In the first quarter of 1997, Coca-Cola earned 40 cents a share, putting it on target to increase its full-year net by its customary 18%. However, the quarter concluded an eight-cent gain from selling its stake in Coca-Cola & Schweppes Beverages, one of its biggest nonanchor bottlers.

Coca-Cola, which booked similar gains on bottlers last year, is adamant that Wall Street treat such profits as part of its normal earnings stream. It made a point of discussing its investments in its annual and first-quarter reports. Gains from sales, it said, "are an integral part of the soft-drink business."
But are they? Coca-Cola, to its credit, long ago realized that selling concentrate is a far better business that bottling soda. The latter requires lots of capital, while Coca-Cola’s business enjoys high margins, heady growth and vast potential. That’s why its stock trades at 42 times earnings.

Coca-Cola periodically invests in weaker bottlers, shores them up and sells out at a profit-and such sales will undoubtedly recur. Nancy Ford, manager of investor relations, rejects the notion that Coca-Cola does so to manage its numbers. As she notes, the strategic impact of its investments is crucial. "Our bottlers are absolutely critical to our success," she says, meaning critical to the strong distribution that allows it to streamroll the competition.

But not even Coca-Cola can sell the same bottler twice, and it is dubious that such profits from disinvesting will rise at the same rate as soda sales in Beijing. "That doesn’t get valued like selling a case of Coke," says Pat McConnell, accounting analyst at Bear Stearns. "In a sense, it’s a discontinued operation."

The profits are real, but to treat the appreciation on long-held assets as occurring in a single year is an accounting fiction. Coke analysts mostly look the other way, but uneasily.

"It’s controversial," says Salomon Brothers analyst Jennifer Solomon, who includes the gain. "It’s an issue we have been struggling with." Mr. Burry, more bluntly, says, "Of course [the gain] is nonrecurring." But if Coca-Cola can deliver such feats each year, his report suggest, who cares? Last year, Coca-Cola earned $1.40 a share, up and impeccably on-target 19%. But that included large extraordinary and nonoperating items, which contributed roughly 11 cents.

In Coca-Cola’s view, the unusual items merely replaced normal profits that were "lost" when it decided to curtain concentrate shipments to certain bottlers. "They encouraged analysts to think of the unusual gains as income that replaced concentrate income it otherwise would have recognized," says Marc Cohen of Goldman Sachs.

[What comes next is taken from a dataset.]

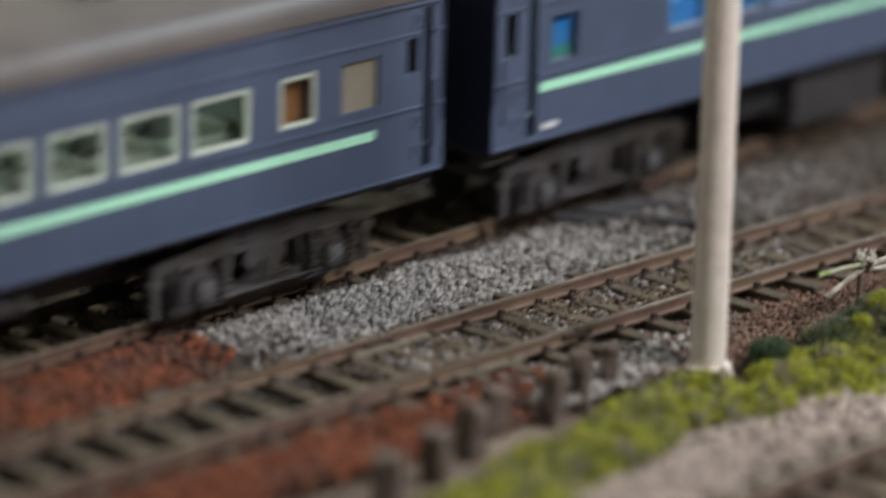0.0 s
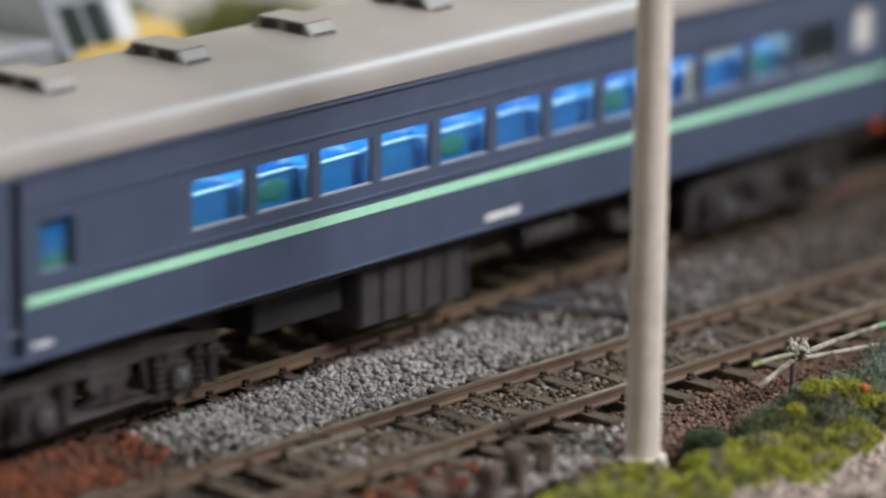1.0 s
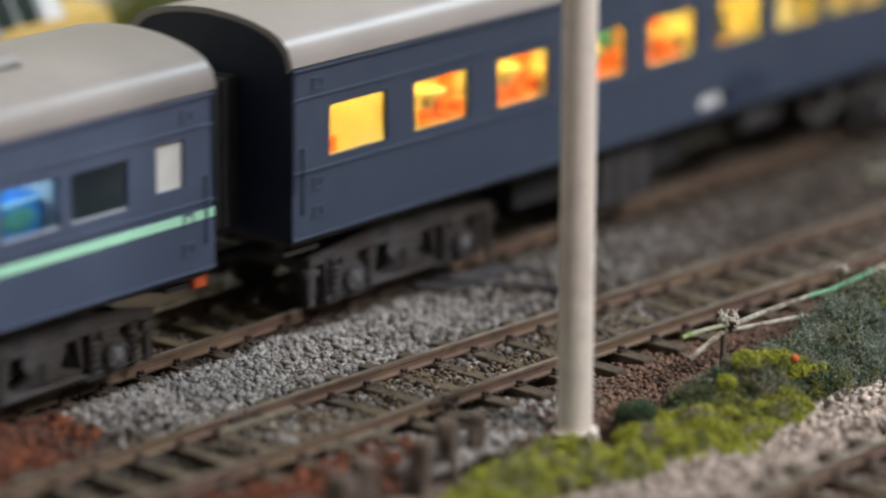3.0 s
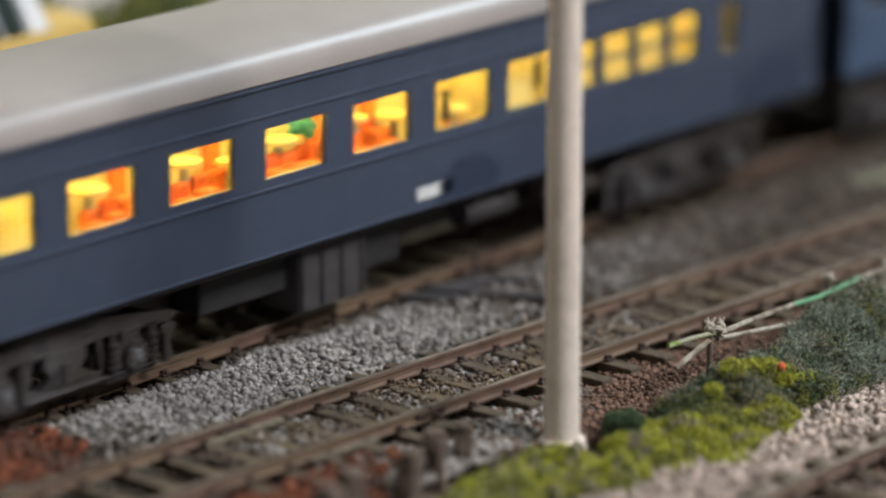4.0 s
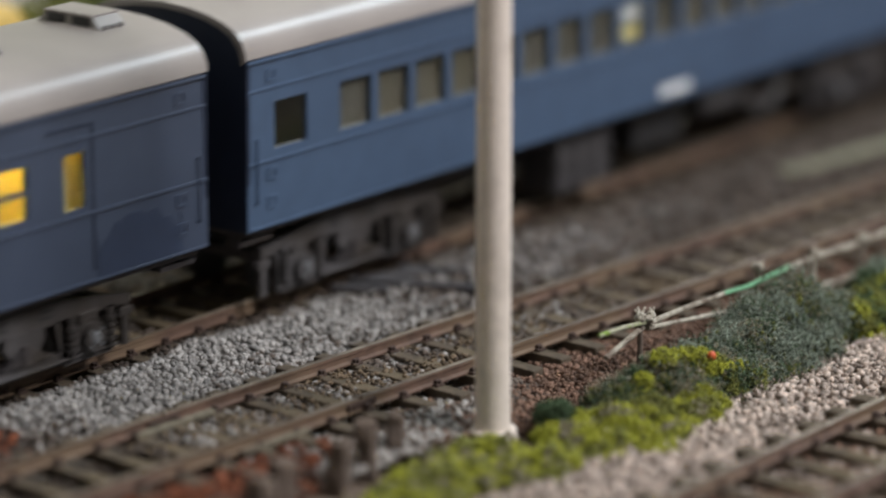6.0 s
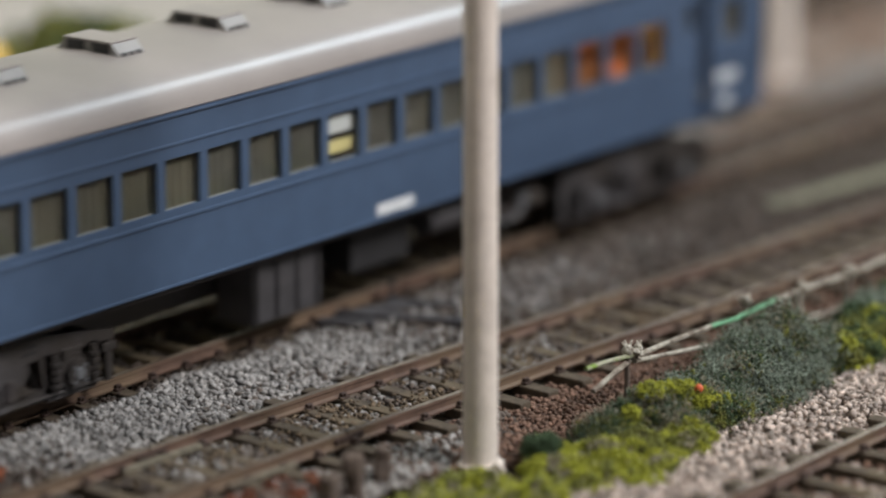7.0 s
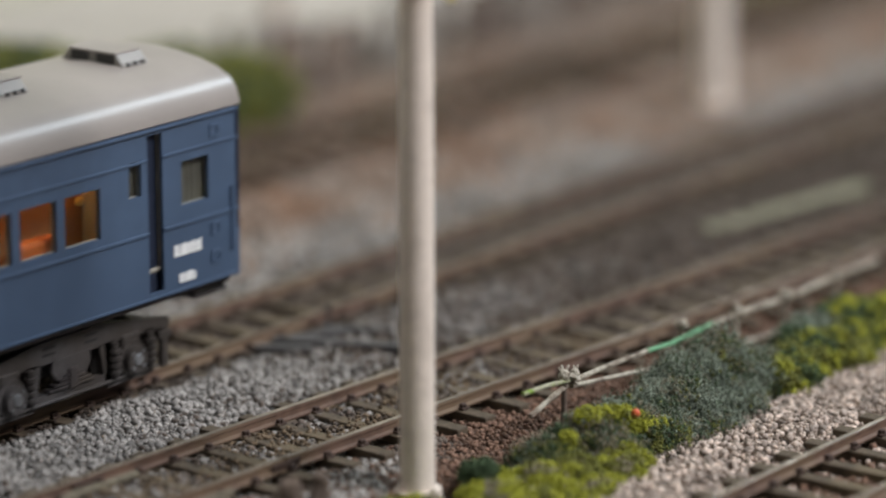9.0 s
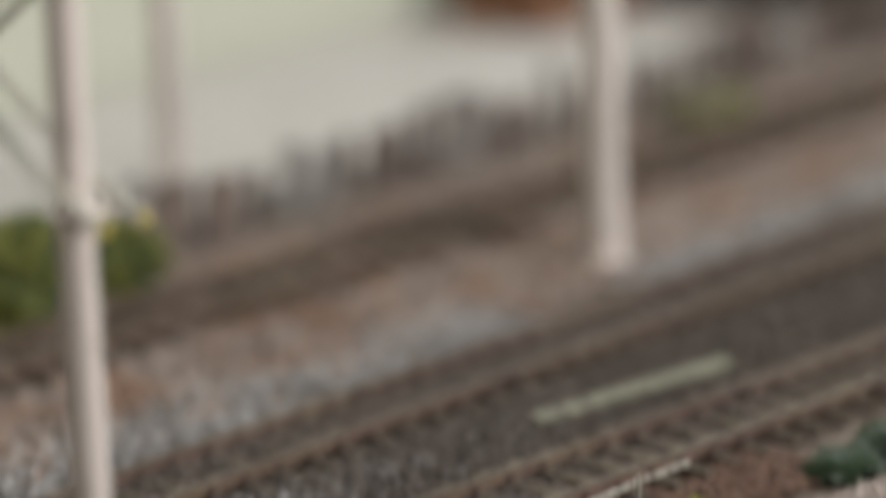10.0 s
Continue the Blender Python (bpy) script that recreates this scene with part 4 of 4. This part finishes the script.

But the curtailment cleared the decks for Coca-Cola to sell more concentrate-and book it-in future quarters. Knocking out the nonoperating items, Mr. Cohen derives a figure for Coca-Cola’s "underlying profits," which advanced in1996 by only 11%. In effect, Coca-Cola masked a (for it) sorely disappointing year.

This year is stronger, but a good case can be made that Coca-Cola’s continuing profits are growing at a midteens rate, not higher. Probably, the strong dollar is catching up with it; perhaps there are other trends bubbling in the business that smoothing the bottom line obscures.

The difference of a few percentage points a year is small, but investors in high-multiple stocks must telescope projected earnings far, far into the future, magnifying the effect of even small differentials. They may be surprised to discover that Coca-Cola has been marketing its stock as aggressively as its drink.